Warum Simon Stones Deutung von Erich Wolfgang Korngolds
jugendlichem Geniestreich „Die tote Stadt“ 2016 Furore machte,
konnte man 2019 an der koproduzierenden Bayerischen Staatsoper
nachvollziehen und kann dies nun auch anhand des hochwertigen
Mitschnitts des hauseigenen Labels. Der Regisseur macht aus der
morbiden Geschichte um den seiner verstorbenen Frau Marie mehr
als nur nachtrauernden Neurotiker Paul einen modernen Thriller:
die ebenso haarsträubende wie berührende Anamnese eines Witwers,
den die Bekanntschaft mit der seiner Frau verblüffend ähnlich
sehenden Tänzerin Marietta endgültig in eine Psychose treibt.

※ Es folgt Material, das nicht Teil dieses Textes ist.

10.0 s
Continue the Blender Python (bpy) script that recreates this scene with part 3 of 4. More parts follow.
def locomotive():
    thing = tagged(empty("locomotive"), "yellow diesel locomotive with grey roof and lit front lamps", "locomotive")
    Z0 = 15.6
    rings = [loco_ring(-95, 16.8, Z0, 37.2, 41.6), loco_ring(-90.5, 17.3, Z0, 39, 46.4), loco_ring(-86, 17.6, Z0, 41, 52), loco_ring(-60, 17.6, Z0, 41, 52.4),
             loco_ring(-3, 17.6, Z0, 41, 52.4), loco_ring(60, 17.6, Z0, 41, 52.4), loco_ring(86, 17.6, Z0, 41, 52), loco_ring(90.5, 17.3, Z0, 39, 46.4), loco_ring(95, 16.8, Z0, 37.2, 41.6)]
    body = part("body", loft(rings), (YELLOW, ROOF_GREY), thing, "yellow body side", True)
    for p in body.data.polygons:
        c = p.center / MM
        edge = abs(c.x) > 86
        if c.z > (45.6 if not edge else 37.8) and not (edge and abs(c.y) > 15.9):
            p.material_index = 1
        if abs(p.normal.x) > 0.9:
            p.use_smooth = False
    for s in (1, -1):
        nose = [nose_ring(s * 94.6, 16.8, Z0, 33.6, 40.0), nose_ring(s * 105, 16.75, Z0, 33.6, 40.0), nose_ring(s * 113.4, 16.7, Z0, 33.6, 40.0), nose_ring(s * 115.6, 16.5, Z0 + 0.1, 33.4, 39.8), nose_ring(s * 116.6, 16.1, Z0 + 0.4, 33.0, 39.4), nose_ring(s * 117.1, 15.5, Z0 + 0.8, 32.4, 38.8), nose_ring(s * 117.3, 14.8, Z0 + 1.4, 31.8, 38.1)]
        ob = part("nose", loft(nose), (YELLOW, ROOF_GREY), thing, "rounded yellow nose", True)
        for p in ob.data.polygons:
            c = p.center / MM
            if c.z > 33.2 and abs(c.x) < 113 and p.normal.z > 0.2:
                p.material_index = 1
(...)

Jonas Kaufmann verkörpert den seelischen Ausnahmezustand der
mörderischen Tenorpartie mit einer vokalen Hingabe, die an die
Grenzen seiner Möglichkeiten geht – ein beeindruckender
Kraftakt. Gesanglich wie darstellerisch gleichermaßen überragend
ist Marlis Petersen als Marietta. Wie sie auch stimmlich
zwischen sinnlicher Lebensfreude und – als Stimme Maries –
morbider Entrückung changiert, ist ein Ereignis. Gleiches gilt
für die Sorgfalt, Finesse und Überwältigungskraft, mit der das
Bayerische Staatsorchester unter der Leitung des auf Tonträger
nach wie vor unterrepräsentierten Kirill Petrenko Korngolds an
der Oberfläche luxuriös flirrende, dabei aber in beachtliche
Tiefenschichten vordringende Partitur realisiert. Ein Muss.